Set task: Retype, please, the listing from its opening line through the line that contains "bright green channelled", both included, without the pictures.

## Start Data for this exercise

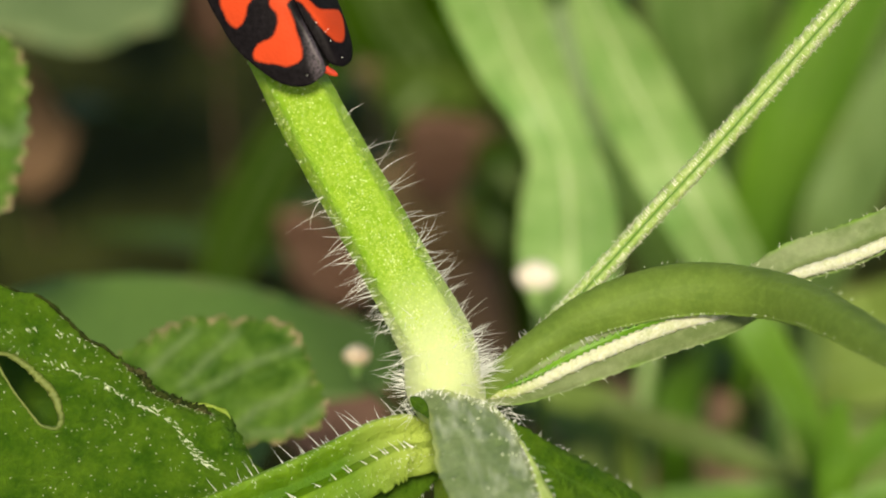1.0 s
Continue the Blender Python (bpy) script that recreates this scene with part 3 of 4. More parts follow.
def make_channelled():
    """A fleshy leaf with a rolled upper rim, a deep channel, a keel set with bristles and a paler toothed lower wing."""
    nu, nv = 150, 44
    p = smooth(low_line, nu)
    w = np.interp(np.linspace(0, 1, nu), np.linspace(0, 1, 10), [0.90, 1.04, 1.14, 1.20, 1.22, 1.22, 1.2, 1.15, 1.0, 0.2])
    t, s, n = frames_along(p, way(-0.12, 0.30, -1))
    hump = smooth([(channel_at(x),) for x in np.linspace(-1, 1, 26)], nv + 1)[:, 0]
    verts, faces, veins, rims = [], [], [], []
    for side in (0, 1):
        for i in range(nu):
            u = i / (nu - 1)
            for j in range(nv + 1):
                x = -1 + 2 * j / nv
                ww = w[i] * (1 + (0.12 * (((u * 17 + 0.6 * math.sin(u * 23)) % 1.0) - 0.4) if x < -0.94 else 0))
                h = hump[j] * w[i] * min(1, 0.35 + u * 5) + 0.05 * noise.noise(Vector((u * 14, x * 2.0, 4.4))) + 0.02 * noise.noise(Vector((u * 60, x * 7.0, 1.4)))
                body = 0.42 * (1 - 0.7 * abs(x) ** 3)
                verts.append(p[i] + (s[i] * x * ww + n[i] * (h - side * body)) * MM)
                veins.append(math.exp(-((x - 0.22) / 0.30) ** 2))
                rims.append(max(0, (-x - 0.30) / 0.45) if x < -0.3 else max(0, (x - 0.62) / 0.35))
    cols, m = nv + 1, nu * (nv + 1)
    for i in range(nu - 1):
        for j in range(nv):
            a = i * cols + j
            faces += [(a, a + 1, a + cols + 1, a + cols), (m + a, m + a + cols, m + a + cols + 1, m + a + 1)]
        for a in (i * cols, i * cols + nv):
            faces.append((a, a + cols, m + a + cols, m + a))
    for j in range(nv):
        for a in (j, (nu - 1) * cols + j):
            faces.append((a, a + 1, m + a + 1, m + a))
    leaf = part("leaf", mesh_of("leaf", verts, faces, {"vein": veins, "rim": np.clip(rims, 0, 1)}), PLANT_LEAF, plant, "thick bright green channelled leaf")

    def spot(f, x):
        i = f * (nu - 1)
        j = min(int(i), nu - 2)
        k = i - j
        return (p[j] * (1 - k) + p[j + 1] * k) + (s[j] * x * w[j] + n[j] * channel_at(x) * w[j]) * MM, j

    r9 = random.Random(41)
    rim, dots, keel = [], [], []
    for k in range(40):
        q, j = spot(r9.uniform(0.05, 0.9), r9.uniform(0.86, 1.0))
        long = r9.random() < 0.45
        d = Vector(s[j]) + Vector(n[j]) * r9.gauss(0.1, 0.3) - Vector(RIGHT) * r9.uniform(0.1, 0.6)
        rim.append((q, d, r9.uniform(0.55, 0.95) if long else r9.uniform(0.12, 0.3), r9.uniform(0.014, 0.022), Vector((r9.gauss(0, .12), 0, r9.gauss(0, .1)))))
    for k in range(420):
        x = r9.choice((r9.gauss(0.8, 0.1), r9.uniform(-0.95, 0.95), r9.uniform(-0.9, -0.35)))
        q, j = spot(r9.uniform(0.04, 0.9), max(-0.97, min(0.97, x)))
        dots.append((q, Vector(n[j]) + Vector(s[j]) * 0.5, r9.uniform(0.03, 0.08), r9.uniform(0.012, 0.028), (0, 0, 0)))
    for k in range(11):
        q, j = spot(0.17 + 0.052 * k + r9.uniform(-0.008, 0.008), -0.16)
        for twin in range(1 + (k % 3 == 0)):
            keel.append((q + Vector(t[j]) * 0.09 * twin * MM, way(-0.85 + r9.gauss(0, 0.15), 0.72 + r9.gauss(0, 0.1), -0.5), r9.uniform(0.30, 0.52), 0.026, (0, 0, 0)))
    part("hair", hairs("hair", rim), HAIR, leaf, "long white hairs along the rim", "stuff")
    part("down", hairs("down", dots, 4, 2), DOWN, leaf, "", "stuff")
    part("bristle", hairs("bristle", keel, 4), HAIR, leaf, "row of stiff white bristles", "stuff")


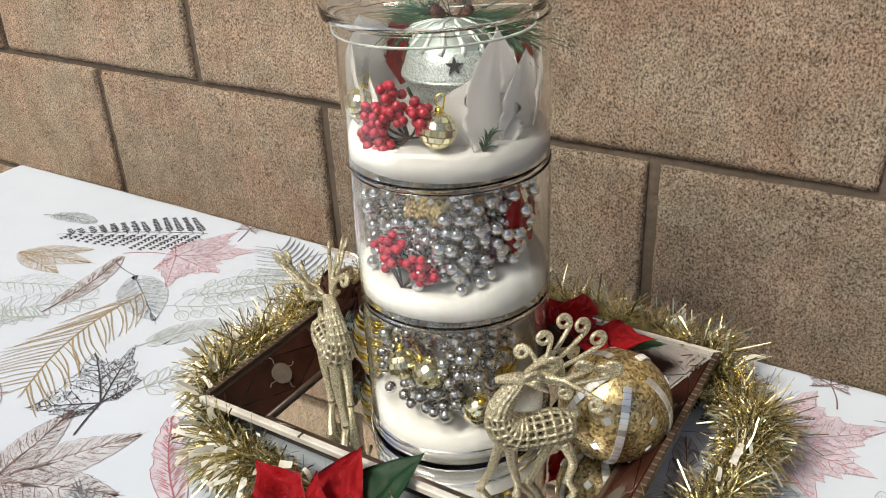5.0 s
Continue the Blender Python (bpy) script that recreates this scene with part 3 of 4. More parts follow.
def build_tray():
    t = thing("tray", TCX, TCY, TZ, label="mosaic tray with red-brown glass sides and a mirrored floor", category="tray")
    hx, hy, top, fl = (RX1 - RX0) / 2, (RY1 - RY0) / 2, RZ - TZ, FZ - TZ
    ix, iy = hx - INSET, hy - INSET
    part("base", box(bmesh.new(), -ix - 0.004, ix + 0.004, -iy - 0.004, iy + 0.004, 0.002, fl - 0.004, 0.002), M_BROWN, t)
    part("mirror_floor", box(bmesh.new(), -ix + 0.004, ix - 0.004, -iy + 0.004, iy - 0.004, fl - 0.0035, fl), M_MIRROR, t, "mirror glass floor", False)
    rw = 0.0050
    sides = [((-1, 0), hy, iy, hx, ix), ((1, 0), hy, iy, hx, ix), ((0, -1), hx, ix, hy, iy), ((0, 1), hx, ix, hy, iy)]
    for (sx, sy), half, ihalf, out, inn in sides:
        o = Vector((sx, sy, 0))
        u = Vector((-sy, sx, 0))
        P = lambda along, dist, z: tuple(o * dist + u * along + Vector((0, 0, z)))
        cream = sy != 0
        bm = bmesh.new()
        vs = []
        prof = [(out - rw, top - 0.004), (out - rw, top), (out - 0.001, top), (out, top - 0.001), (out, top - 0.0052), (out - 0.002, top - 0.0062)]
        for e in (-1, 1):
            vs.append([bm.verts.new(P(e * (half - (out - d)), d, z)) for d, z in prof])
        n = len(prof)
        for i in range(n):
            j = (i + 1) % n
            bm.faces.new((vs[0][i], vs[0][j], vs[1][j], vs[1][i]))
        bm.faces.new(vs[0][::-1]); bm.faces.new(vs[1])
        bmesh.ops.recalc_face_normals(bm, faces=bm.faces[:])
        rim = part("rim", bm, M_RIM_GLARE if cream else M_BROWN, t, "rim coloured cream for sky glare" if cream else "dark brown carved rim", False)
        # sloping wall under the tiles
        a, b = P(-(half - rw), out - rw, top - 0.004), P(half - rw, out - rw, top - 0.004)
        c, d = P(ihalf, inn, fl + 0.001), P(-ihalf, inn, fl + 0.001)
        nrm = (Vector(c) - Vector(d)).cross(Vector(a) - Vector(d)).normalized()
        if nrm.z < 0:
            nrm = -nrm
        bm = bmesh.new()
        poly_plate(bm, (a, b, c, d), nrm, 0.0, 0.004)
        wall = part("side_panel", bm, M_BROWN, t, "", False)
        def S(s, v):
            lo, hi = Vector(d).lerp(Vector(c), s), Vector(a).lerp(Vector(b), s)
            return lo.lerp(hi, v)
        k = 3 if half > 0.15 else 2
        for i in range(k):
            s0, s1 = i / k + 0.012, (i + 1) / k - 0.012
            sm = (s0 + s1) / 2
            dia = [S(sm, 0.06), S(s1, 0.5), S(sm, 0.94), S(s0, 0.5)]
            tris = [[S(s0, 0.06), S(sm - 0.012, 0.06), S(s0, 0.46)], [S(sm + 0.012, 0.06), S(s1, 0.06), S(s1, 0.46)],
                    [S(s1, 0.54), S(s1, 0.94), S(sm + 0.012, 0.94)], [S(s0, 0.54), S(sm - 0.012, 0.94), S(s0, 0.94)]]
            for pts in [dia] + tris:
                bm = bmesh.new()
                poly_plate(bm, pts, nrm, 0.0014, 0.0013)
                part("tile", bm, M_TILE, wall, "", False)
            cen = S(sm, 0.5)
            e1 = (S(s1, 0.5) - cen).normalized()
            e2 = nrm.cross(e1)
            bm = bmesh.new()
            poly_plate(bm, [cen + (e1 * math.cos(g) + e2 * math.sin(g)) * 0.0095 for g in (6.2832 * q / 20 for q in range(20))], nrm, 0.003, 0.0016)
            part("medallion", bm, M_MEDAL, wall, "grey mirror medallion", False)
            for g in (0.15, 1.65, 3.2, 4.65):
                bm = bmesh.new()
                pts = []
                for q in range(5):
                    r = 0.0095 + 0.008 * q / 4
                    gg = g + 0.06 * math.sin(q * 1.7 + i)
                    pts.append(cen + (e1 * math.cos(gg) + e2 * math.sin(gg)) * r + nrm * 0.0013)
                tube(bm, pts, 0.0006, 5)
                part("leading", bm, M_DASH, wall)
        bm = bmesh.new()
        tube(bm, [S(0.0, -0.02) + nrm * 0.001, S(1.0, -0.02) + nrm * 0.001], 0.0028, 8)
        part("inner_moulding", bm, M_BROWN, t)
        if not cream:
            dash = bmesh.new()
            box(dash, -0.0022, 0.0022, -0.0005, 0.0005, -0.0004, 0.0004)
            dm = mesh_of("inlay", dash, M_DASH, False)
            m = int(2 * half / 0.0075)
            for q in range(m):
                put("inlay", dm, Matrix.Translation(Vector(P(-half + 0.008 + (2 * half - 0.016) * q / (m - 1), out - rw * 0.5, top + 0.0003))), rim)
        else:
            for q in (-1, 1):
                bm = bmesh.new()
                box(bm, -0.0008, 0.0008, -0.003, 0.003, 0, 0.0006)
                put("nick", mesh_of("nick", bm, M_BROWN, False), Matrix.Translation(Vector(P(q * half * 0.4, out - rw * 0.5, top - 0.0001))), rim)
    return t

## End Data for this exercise

Complete output:
1.0 s
Continue the Blender Python (bpy) script that recreates this scene with part 3 of 4. More parts follow.
def make_channelled():
    """A fleshy leaf with a rolled upper rim, a deep channel, a keel set with bristles and a paler toothed lower wing."""
    nu, nv = 150, 44
    p = smooth(low_line, nu)
    w = np.interp(np.linspace(0, 1, nu), np.linspace(0, 1, 10), [0.90, 1.04, 1.14, 1.20, 1.22, 1.22, 1.2, 1.15, 1.0, 0.2])
    t, s, n = frames_along(p, way(-0.12, 0.30, -1))
    hump = smooth([(channel_at(x),) for x in np.linspace(-1, 1, 26)], nv + 1)[:, 0]
    verts, faces, veins, rims = [], [], [], []
    for side in (0, 1):
        for i in range(nu):
            u = i / (nu - 1)
            for j in range(nv + 1):
                x = -1 + 2 * j / nv
                ww = w[i] * (1 + (0.12 * (((u * 17 + 0.6 * math.sin(u * 23)) % 1.0) - 0.4) if x < -0.94 else 0))
                h = hump[j] * w[i] * min(1, 0.35 + u * 5) + 0.05 * noise.noise(Vector((u * 14, x * 2.0, 4.4))) + 0.02 * noise.noise(Vector((u * 60, x * 7.0, 1.4)))
                body = 0.42 * (1 - 0.7 * abs(x) ** 3)
                verts.append(p[i] + (s[i] * x * ww + n[i] * (h - side * body)) * MM)
                veins.append(math.exp(-((x - 0.22) / 0.30) ** 2))
                rims.append(max(0, (-x - 0.30) / 0.45) if x < -0.3 else max(0, (x - 0.62) / 0.35))
    cols, m = nv + 1, nu * (nv + 1)
    for i in range(nu - 1):
        for j in range(nv):
            a = i * cols + j
            faces += [(a, a + 1, a + cols + 1, a + cols), (m + a, m + a + cols, m + a + cols + 1, m + a + 1)]
        for a in (i * cols, i * cols + nv):
            faces.append((a, a + cols, m + a + cols, m + a))
    for j in range(nv):
        for a in (j, (nu - 1) * cols + j):
            faces.append((a, a + 1, m + a + 1, m + a))
    leaf = part("leaf", mesh_of("leaf", verts, faces, {"vein": veins, "rim": np.clip(rims, 0, 1)}), PLANT_LEAF, plant, "thick bright green channelled leaf")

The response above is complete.